__Supplied material__.

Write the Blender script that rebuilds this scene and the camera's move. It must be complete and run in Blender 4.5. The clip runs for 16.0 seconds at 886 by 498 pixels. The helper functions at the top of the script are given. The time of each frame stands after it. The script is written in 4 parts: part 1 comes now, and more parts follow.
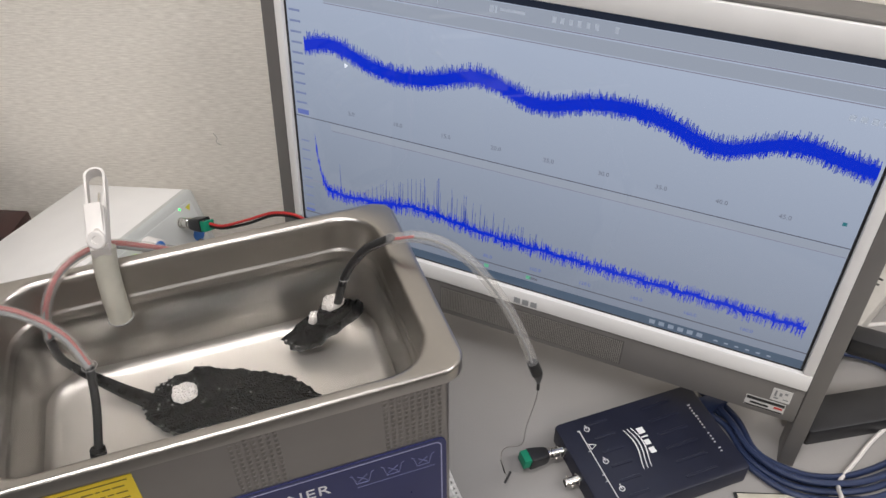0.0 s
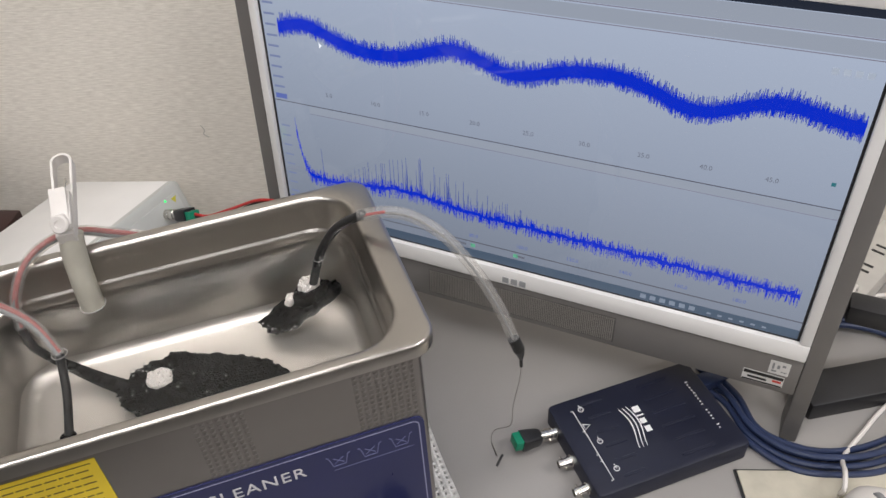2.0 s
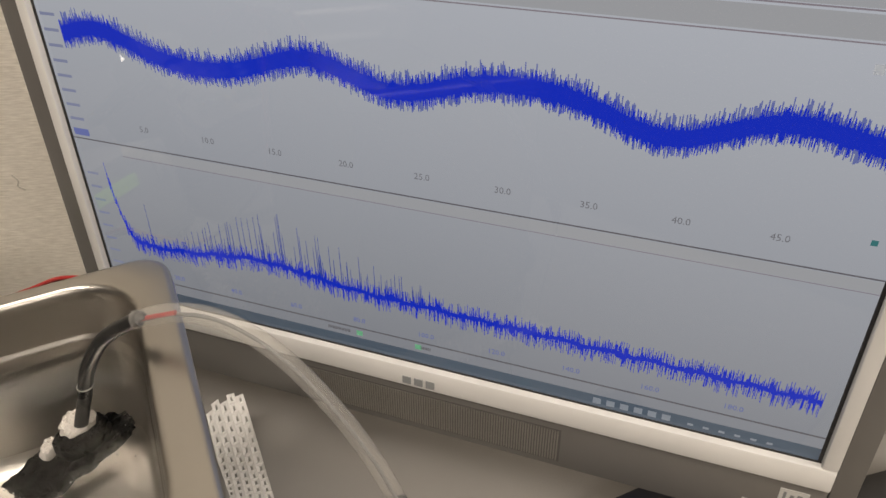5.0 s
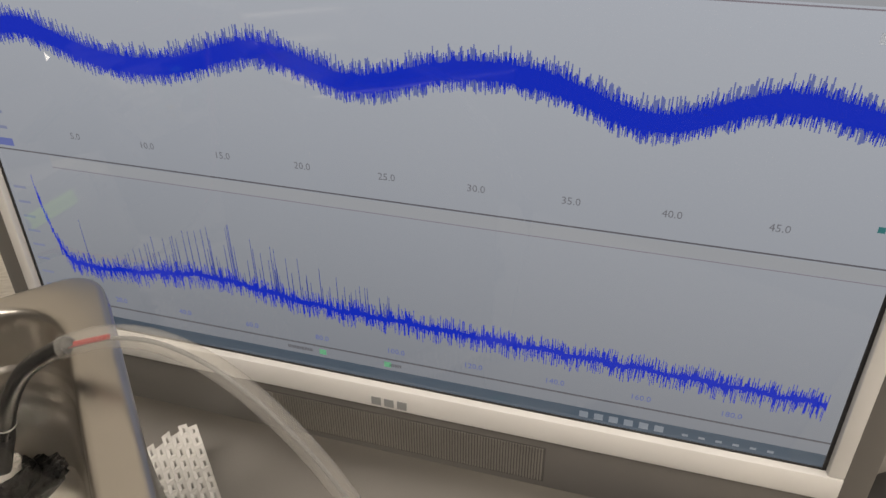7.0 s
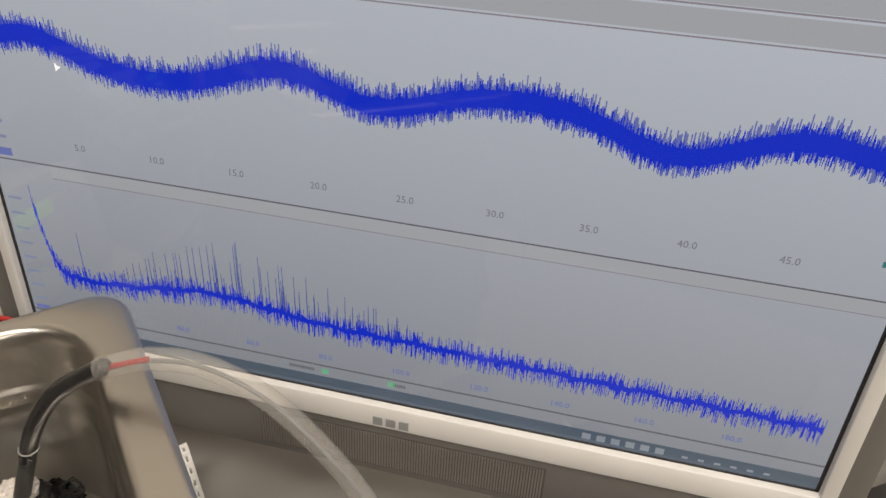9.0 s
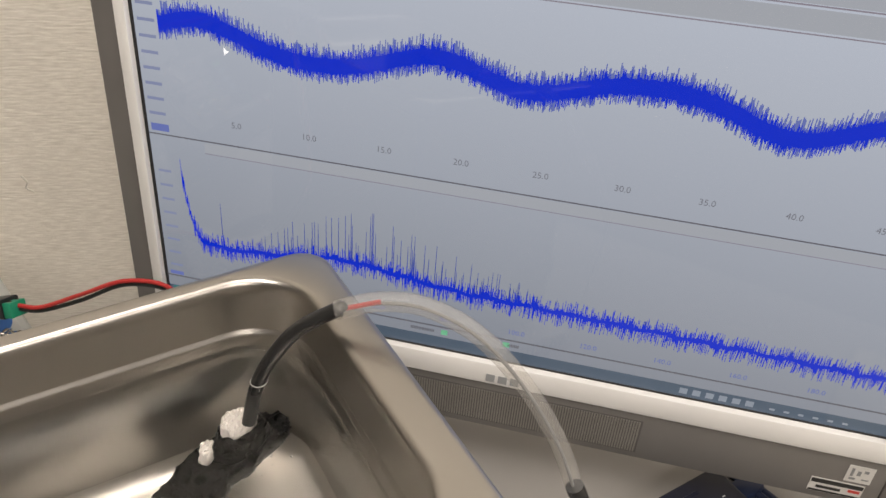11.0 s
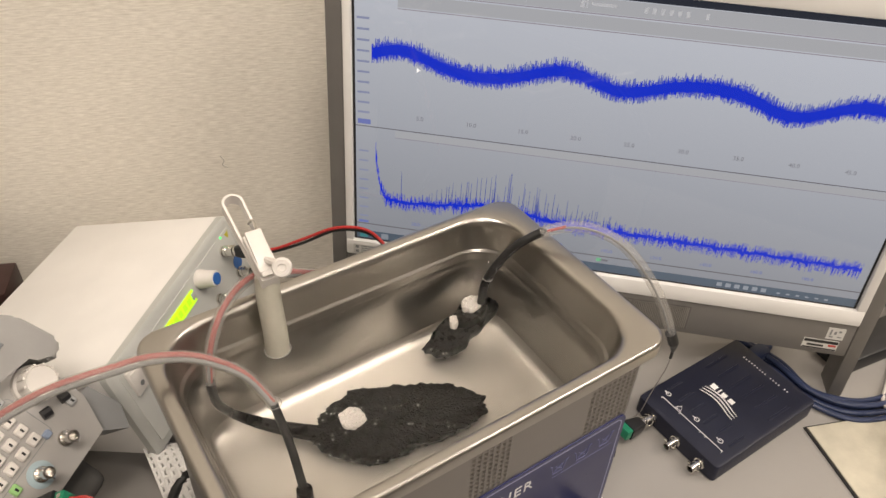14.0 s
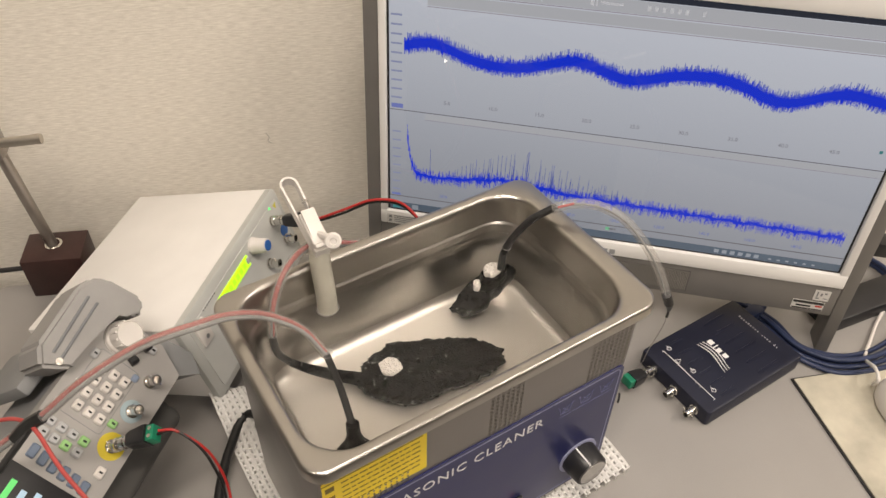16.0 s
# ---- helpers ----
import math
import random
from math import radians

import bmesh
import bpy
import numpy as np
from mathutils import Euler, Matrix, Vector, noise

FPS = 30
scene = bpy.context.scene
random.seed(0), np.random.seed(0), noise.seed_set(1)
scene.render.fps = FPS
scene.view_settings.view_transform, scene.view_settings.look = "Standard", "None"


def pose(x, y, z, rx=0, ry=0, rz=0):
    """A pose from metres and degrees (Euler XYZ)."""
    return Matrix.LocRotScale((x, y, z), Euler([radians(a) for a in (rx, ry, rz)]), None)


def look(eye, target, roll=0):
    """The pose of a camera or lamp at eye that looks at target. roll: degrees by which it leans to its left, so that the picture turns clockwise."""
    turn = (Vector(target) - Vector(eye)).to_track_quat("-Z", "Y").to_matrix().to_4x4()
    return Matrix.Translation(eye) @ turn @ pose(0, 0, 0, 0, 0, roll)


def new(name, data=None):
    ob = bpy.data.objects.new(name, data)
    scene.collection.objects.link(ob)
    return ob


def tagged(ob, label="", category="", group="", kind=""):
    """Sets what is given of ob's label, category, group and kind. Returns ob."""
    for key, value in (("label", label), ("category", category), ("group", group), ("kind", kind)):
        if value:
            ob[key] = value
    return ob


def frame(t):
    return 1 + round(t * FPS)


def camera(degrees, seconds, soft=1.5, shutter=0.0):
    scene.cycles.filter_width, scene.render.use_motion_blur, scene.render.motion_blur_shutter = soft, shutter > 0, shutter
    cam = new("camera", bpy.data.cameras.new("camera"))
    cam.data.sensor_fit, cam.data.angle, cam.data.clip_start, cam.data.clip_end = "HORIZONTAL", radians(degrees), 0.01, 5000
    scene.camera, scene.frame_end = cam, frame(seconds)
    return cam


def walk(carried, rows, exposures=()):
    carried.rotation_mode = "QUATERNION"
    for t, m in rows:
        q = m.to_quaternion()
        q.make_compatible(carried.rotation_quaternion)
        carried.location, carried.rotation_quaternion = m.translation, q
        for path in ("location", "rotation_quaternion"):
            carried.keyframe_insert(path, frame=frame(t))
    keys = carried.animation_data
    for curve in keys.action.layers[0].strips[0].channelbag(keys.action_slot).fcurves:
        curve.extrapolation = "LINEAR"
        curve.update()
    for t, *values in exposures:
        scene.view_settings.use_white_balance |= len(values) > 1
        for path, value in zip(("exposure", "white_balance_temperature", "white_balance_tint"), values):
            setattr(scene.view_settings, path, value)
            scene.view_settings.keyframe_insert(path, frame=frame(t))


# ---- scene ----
cam = camera(59.53, 16.0)
PATH = [
    (0, (-0.1026, -0.2745, 0.5077), (0.3856, 1.1569, -0.8011), -0.63),
    (0.5, (-0.0975, -0.2799, 0.4997), (0.3748, 1.1561, -0.8098), -1.76),
    (1, (-0.0871, -0.2860, 0.4921), (0.3650, 1.1565, -0.8174), -2.96),
    (1.5, (-0.0782, -0.2862, 0.4898), (0.3592, 1.1604, -0.8202), -3.41),
    (2, (-0.0739, -0.2856, 0.4856), (0.3613, 1.1650, -0.8207), -3.95),
    (2.5, (-0.0546, -0.2658, 0.4828), (0.3752, 1.1702, -0.8412), -5.06),
    (3, (-0.0264, -0.2344, 0.4565), (0.4527, 1.1913, -0.8618), -4.21),
    (3.5, (-0.0052, -0.2070, 0.4361), (0.5242, 1.2179, -0.8637), -2.97),
    (4, (0.0077, -0.1829, 0.4160), (0.5610, 1.2562, -0.8578), -2.52),
    (6.5, (0.0225, -0.1278, 0.3634), (0.6592, 1.3281, -0.8511), -3.12),
    (7, (0.0229, -0.1239, 0.3603), (0.7114, 1.3129, -0.8487), -2.38),
    (7.5, (0.0200, -0.1185, 0.3638), (0.7619, 1.2901, -0.8468), -1.71),
    (8, (0.0139, -0.1144, 0.3660), (0.7776, 1.2912, -0.8344), -0.54),
    (10.5, (-0.0667, -0.1040, 0.3681), (0.8093, 1.2613, -0.8017), 4.00),
    (11, (-0.0994, -0.1057, 0.3802), (0.7693, 1.2439, -0.8133), 3.83),
    (12, (-0.1920, -0.1154, 0.4142), (0.6862, 1.1996, -0.8104), 3.07),
    (12.5, (-0.2299, -0.1210, 0.4359), (0.6535, 1.1754, -0.8047), 3.42),
    (13, (-0.2584, -0.1321, 0.4585), (0.6290, 1.1416, -0.8025), 2.94),
    (13.5, (-0.2807, -0.1619, 0.4824), (0.6005, 1.0981, -0.7966), 2.14),
    (14, (-0.2982, -0.1885, 0.5044), (0.5871, 1.0565, -0.7864), 2.92),
    (14.5, (-0.3051, -0.2097, 0.5284), (0.5419, 1.0254, -0.7972), 2.55),
    (15, (-0.3124, -0.2211, 0.5427), (0.5212, 1.0054, -0.7993), 2.94),
    (15.5, (-0.3249, -0.2244, 0.5546), (0.5003, 0.9882, -0.8051), 2.72),
    (16, (-0.3310, -0.2325, 0.5680), (0.4642, 0.9820, -0.8077), 1.50),
]
EXPOSURES = [(0, -0.22, 5850, 12), (2.0, -0.24, 5850, 12), (3.0, -0.28, 6000, 12), (3.6, -0.30, 6800, 12), (4.2, -0.33, 6850, 12), (7.0, -0.40, 6750, 11), (8.2, -0.30, 6750, 11), (10.3, -0.15, 6750, 11.5), (11.0, -0.12, 6500, 12), (12.0, -0.05, 6750, 12.5), (13.0, -0.05, 6850, 13), (16.0, -0.10, 6800, 13)]
walk(cam, [(t, look(eye, target, roll)) for t, eye, target, roll in PATH], EXPOSURES)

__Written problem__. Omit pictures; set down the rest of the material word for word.

__The output__.
Write the Blender script that rebuilds this scene and the camera's move. It must be complete and run in Blender 4.5. The clip runs for 16.0 seconds at 886 by 498 pixels. The helper functions at the top of the script are given. The time of each frame stands after it. The script is written in 4 parts: part 1 comes now, and more parts follow.
0.0 s
2.0 s
5.0 s
7.0 s
9.0 s
11.0 s
14.0 s
16.0 s
# ---- helpers ----
import math
import random
from math import radians

import bmesh
import bpy
import numpy as np
from mathutils import Euler, Matrix, Vector, noise

FPS = 30
scene = bpy.context.scene
random.seed(0), np.random.seed(0), noise.seed_set(1)
scene.render.fps = FPS
scene.view_settings.view_transform, scene.view_settings.look = "Standard", "None"


def pose(x, y, z, rx=0, ry=0, rz=0):
    """A pose from metres and degrees (Euler XYZ)."""
    return Matrix.LocRotScale((x, y, z), Euler([radians(a) for a in (rx, ry, rz)]), None)


def look(eye, target, roll=0):
    """The pose of a camera or lamp at eye that looks at target. roll: degrees by which it leans to its left, so that the picture turns clockwise."""
    turn = (Vector(target) - Vector(eye)).to_track_quat("-Z", "Y").to_matrix().to_4x4()
    return Matrix.Translation(eye) @ turn @ pose(0, 0, 0, 0, 0, roll)


def new(name, data=None):
    ob = bpy.data.objects.new(name, data)
    scene.collection.objects.link(ob)
    return ob


def tagged(ob, label="", category="", group="", kind=""):
    """Sets what is given of ob's label, category, group and kind. Returns ob."""
    for key, value in (("label", label), ("category", category), ("group", group), ("kind", kind)):
        if value:
            ob[key] = value
    return ob


def frame(t):
    return 1 + round(t * FPS)


def camera(degrees, seconds, soft=1.5, shutter=0.0):
    scene.cycles.filter_width, scene.render.use_motion_blur, scene.render.motion_blur_shutter = soft, shutter > 0, shutter
    cam = new("camera", bpy.data.cameras.new("camera"))
    cam.data.sensor_fit, cam.data.angle, cam.data.clip_start, cam.data.clip_end = "HORIZONTAL", radians(degrees), 0.01, 5000
    scene.camera, scene.frame_end = cam, frame(seconds)
    return cam


def walk(carried, rows, exposures=()):
    carried.rotation_mode = "QUATERNION"
    for t, m in rows:
        q = m.to_quaternion()
        q.make_compatible(carried.rotation_quaternion)
        carried.location, carried.rotation_quaternion = m.translation, q
        for path in ("location", "rotation_quaternion"):
            carried.keyframe_insert(path, frame=frame(t))
    keys = carried.animation_data
    for curve in keys.action.layers[0].strips[0].channelbag(keys.action_slot).fcurves:
        curve.extrapolation = "LINEAR"
        curve.update()
    for t, *values in exposures:
        scene.view_settings.use_white_balance |= len(values) > 1
        for path, value in zip(("exposure", "white_balance_temperature", "white_balance_tint"), values):
            setattr(scene.view_settings, path, value)
            scene.view_settings.keyframe_insert(path, frame=frame(t))


# ---- scene ----
cam = camera(59.53, 16.0)
PATH = [
    (0, (-0.1026, -0.2745, 0.5077), (0.3856, 1.1569, -0.8011), -0.63),
    (0.5, (-0.0975, -0.2799, 0.4997), (0.3748, 1.1561, -0.8098), -1.76),
    (1, (-0.0871, -0.2860, 0.4921), (0.3650, 1.1565, -0.8174), -2.96),
    (1.5, (-0.0782, -0.2862, 0.4898), (0.3592, 1.1604, -0.8202), -3.41),
    (2, (-0.0739, -0.2856, 0.4856), (0.3613, 1.1650, -0.8207), -3.95),
    (2.5, (-0.0546, -0.2658, 0.4828), (0.3752, 1.1702, -0.8412), -5.06),
    (3, (-0.0264, -0.2344, 0.4565), (0.4527, 1.1913, -0.8618), -4.21),
    (3.5, (-0.0052, -0.2070, 0.4361), (0.5242, 1.2179, -0.8637), -2.97),
    (4, (0.0077, -0.1829, 0.4160), (0.5610, 1.2562, -0.8578), -2.52),
    (6.5, (0.0225, -0.1278, 0.3634), (0.6592, 1.3281, -0.8511), -3.12),
    (7, (0.0229, -0.1239, 0.3603), (0.7114, 1.3129, -0.8487), -2.38),
    (7.5, (0.0200, -0.1185, 0.3638), (0.7619, 1.2901, -0.8468), -1.71),
    (8, (0.0139, -0.1144, 0.3660), (0.7776, 1.2912, -0.8344), -0.54),
    (10.5, (-0.0667, -0.1040, 0.3681), (0.8093, 1.2613, -0.8017), 4.00),
    (11, (-0.0994, -0.1057, 0.3802), (0.7693, 1.2439, -0.8133), 3.83),
    (12, (-0.1920, -0.1154, 0.4142), (0.6862, 1.1996, -0.8104), 3.07),
    (12.5, (-0.2299, -0.1210, 0.4359), (0.6535, 1.1754, -0.8047), 3.42),
    (13, (-0.2584, -0.1321, 0.4585), (0.6290, 1.1416, -0.8025), 2.94),
    (13.5, (-0.2807, -0.1619, 0.4824), (0.6005, 1.0981, -0.7966), 2.14),
    (14, (-0.2982, -0.1885, 0.5044), (0.5871, 1.0565, -0.7864), 2.92),
    (14.5, (-0.3051, -0.2097, 0.5284), (0.5419, 1.0254, -0.7972), 2.55),
    (15, (-0.3124, -0.2211, 0.5427), (0.5212, 1.0054, -0.7993), 2.94),
    (15.5, (-0.3249, -0.2244, 0.5546), (0.5003, 0.9882, -0.8051), 2.72),
    (16, (-0.3310, -0.2325, 0.5680), (0.4642, 0.9820, -0.8077), 1.50),
]
EXPOSURES = [(0, -0.22, 5850, 12), (2.0, -0.24, 5850, 12), (3.0, -0.28, 6000, 12), (3.6, -0.30, 6800, 12), (4.2, -0.33, 6850, 12), (7.0, -0.40, 6750, 11), (8.2, -0.30, 6750, 11), (10.3, -0.15, 6750, 11.5), (11.0, -0.12, 6500, 12), (12.0, -0.05, 6750, 12.5), (13.0, -0.05, 6850, 13), (16.0, -0.10, 6800, 13)]
walk(cam, [(t, look(eye, target, roll)) for t, eye, target, roll in PATH], EXPOSURES)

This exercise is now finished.